Regrettably, in his lecture Sangakkara avoided mention of the war crimes and crimes against humanity committed by the present Sri Lankan regime in 2009. The intentional killing of over 40,000 Tamil civilians in five months is an inescapable reality that must be faced, particularly when such mass atrocities are inflicted by a state on its own citizens. In amidst such silence, any notion of reconciliation is hollow.

Making change possible

Ironically, it is the impossibility of reforming Sri Lankan cricket from within the country that led Sangakarra himself to propose external intervention by the ICC. It is for the very same reason – the impossibility of change from within Sri Lanka – that we are calling for external sanctions, starting with an international sports boycott, as a means of pressuring Colombo to comply with international calls for political and constitutional change, and accountability for war crimes.

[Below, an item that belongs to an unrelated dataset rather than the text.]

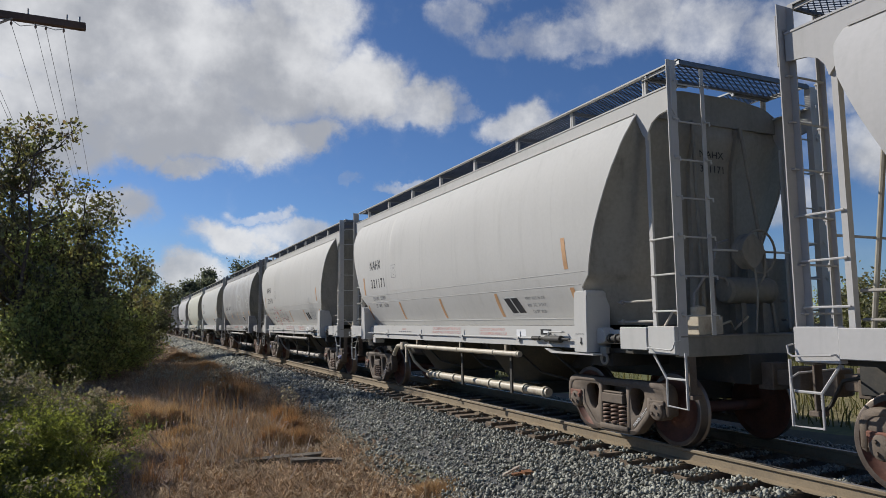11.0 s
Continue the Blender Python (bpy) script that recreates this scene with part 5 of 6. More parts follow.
def car_library():
    LIB.update(truck=truck_meshes(), corner=corner_meshes(), under=underframe_meshes(), shell=shell_mesh(), roof=roof_mesh())
    LIB["end", -1], LIB["end", 1] = end_sheet_mesh(-1), end_sheet_mesh(1)
    LIB["roof_end", -1], LIB["roof_end", 1] = roof_end_mesh(-1), roof_end_mesh(1)
    LIB["fascia", -1], LIB["fascia", 1] = fascia_mesh(-1), fascia_mesh(1)
    for s in (-1, 1):
        x0, x1 = sorted((s * 1.10, s * 0.42))
        LIB["board", s] = grating_mesh("running_board", x0, x1, -5.72, 5.72)
        y0, y1 = sorted((s * 5.74, s * 6.33))
        LIB["end_board", s] = grating_mesh("end_platform", -1.15, 1.15, y0, y1)
        b = Build()
        x0, x1 = sorted((s * 1.10, s * 1.20))
        b.box(min(s * 1.085, s * 1.10), max(s * 1.085, s * 1.10), -0.034, 0.034, 4.44, WALK_Z + 0.01)
        b.box(min(s * 1.03, s * 1.10), max(s * 1.03, s * 1.10), -0.005, 0.005, 4.44, WALK_Z)
        LIB["stanchion", s] = b.mesh("stanchion", PAINT["white"])
        b = Build()
        b.box(min(s * 1.10, s * 1.16), max(s * 1.10, s * 1.112), -6.33, 6.33, WALK_Z - 0.004, WALK_Z + 0.016)
        b.box(min(s * 1.112, s * 1.13), max(s * 1.112, s * 1.13), -6.33, -5.66, WALK_Z - 0.045, WALK_Z + 0.015)
        b.box(min(s * 1.112, s * 1.13), max(s * 1.112, s * 1.13), 5.66, 6.33, WALK_Z - 0.045, WALK_Z + 0.015)
        LIB["edge", s] = b.mesh("walkway_edge", PAINT["white"])
    for z in (2.26, 2.09, 1.625):
        b = Build()
        r = curve_at(REACH, z) - 0.05
        for s in (-1,):
            b.box(min(s * (curve_at(SIDE, z) - 0.01), s * (curve_at(SIDE, z) + 0.0028)), max(s * (curve_at(SIDE, z) - 0.01), s * (curve_at(SIDE, z) + 0.0028)), -r, r, z - 0.006, z + 0.003)
        LIB["belt", z] = b.mesh("belt_seam", PAINT["white"])
    for k, y in enumerate((-4.15, -2.55, -0.9, 0.8, 2.5, 4.2)):
        b = Build()
        for s in (-1,):
            zs = [z for z in LEVELS if 2.3 < z < 4.27]
            ok = [z for z in zs if curve_at(REACH, z) > abs(y) + 0.1]
            if k == 4:
                # a shallow dent beside the seam, its face turned to the end of the car
                cut, depth = ((-1.1, -0.03), (-0.7, 0.25), (-0.35, 0.62), (-0.1, 0.95), (0.0, 1.0), (0.05, 0.84), (0.10, 0.5), (0.15, 0.16), (0.2, -0.03)), [0.026 * max(0.05, 1 - ((z - 3.72) / 0.62) ** 2) for z in ok]
            else:
                cut, depth = ((-0.03, -0.8), (-0.008, 1.0), (0.008, 1.0), (0.03, -0.8)), [0.0013] * len(ok)
            n = len(cut)
            verts = [on_side(y + d, z, o * deep, s) for z, deep in zip(ok, depth) for d, o in cut]
            b.add(verts, [(n * i + j, n * i + j + 1, n * i + n + j + 1, n * i + n + j) for i in range(len(ok) - 1) for j in range(n - 1)])
        LIB["weld", k] = b.mesh("weld_seam", PAINT["white"], smooth=True, angle=60)
    for k, y in enumerate((4.1, 2.35, 0.82, -0.8, -2.41, -4.0)):
        b = Build()
        for s in (-1,):
            zs = [z for z in LEVELS if 1.6 < z < 4.27]
            ok = [z for z in zs if curve_at(REACH, z) > abs(y) + 0.1 and z < 4.22]
            verts = [on_side(y + d, z, o, s) for z in ok for d, o in ((-0.02, -0.001), (0.0, 0.006), (0.02, -0.001))]
            b.add(verts, [(3 * i + j, 3 * i + j + 1, 3 * i + j + 4, 3 * i + j + 3) for i in range(len(ok) - 1) for j in (0, 1)])
        LIB["rib", k] = b.mesh("weld_seam", PAINT["white"], smooth=True, angle=60)


WHEELS = []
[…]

Sports boycotts have been validated as successful non-violent interventions that can compel recalcitrant and defiant regimes to respect human rights and international values. Cricket was crucial in the cases of Apartheid South Africa and Zimbabwe. The point was reiterated by Archbishop Desmond Tutu, in his 2008 Cowdrey Lecture. That the MCC invited him to speak underlines the link between sport and political change, or the lack thereof.

Moreover, it is precisely because, in Sangakarra’s words, cricket is “an integral and all-important aspect of [Sri Lanka’s] national psyche” that we believe, as in South Africa, an international sports boycott will be successful in bringing about political change, justice for state atrocities, and the consequent possibility of reconciliation in the island.